Discussion Questions

  1. As Susan Mattern points out in the Prologue to The Slow Moon Climbs, “Menopause only became a subject of medical interest in Europe in the eighteenth century.” Were you surprised to learn this? Did this fact make you more or less receptive to Mattern’s reframing of menopause and its role in human evolution?
  2. What is the other mammal where the females of the species have long post-reproductive lives? What do the comparison between this mammal and humans elucidate about menopause from an evolutionary biology perspective?
  3. What is the Grandmother Hypothesis?
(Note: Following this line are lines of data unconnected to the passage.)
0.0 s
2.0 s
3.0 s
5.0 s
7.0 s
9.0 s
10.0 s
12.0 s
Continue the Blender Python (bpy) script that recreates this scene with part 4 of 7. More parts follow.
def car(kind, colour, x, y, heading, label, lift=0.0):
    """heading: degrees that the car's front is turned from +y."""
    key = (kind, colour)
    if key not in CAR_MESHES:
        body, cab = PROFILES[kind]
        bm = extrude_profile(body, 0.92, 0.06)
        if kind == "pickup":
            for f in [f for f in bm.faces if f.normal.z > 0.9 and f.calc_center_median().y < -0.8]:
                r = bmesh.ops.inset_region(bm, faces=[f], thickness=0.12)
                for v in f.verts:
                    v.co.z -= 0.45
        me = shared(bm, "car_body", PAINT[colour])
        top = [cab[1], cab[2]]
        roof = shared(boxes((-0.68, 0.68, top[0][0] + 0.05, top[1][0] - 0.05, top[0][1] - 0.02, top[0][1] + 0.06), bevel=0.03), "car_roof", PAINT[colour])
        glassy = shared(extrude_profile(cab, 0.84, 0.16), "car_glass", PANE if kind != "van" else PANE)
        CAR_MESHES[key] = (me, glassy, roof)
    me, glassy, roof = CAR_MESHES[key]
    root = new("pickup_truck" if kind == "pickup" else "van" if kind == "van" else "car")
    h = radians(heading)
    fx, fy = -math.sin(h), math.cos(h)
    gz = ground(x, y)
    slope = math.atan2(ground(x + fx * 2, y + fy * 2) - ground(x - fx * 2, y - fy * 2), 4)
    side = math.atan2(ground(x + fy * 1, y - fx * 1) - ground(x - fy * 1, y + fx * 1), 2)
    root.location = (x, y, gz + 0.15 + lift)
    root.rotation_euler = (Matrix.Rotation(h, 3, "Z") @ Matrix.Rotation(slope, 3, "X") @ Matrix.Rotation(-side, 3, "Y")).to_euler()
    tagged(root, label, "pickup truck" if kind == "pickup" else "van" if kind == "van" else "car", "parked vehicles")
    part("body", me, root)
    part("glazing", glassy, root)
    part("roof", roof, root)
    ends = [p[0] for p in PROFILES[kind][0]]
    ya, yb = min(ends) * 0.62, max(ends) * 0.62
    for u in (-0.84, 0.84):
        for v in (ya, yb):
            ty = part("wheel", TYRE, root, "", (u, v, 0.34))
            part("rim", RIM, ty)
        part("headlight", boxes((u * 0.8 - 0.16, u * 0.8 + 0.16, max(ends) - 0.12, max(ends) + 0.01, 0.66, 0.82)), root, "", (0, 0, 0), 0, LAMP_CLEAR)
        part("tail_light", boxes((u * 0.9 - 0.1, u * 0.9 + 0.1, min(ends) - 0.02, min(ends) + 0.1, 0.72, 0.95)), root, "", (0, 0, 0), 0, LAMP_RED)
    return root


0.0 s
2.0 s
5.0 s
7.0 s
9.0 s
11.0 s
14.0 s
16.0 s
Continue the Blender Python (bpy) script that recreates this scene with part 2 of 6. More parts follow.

What is the strongest scientific evidence supporting it, and what questions still remain about it?
  4. In the opening to Chapter 5, Mattern writes, “In the modern period, non-reproduction has become critical to our future, and more people than ever are non-reproductive or post-reproductive; the energies liberated in this way have transformed our world.” What are some examples either cited in the book, or in your own life of the shifts that have happened a result of this human move away from reproduction?
  5. What do you make of Friedrich Engels’s theory that the rise of the nuclear family and monogamy for women is linked to the institution of property? Do you think the experiences of women in agrarian societies shaped modern ideas about menopause? If so, how so?
  6. Hot flashes are synonymous with the modern Western medical and cultural understanding of menopause. How does the history hot flashes, especially their association with plethora—or a buildup of excess blood—in the 1700s, complicate the scientific credibility of hot flashes as a menopausal symptom?
  7. What is the significance of distinguishing between menopause as a medical versus cultural syndrome? Can you think of other examples of cultural syndromes? After reading The Slow Moon Climbs, do you think menopause is more of a cultural or medical syndrome?

About the Author

Susan P. Mattern is Distinguished Research Professor of History at the University of Georgia. Her many books include The Prince of Medicine and Rome and the Enemy.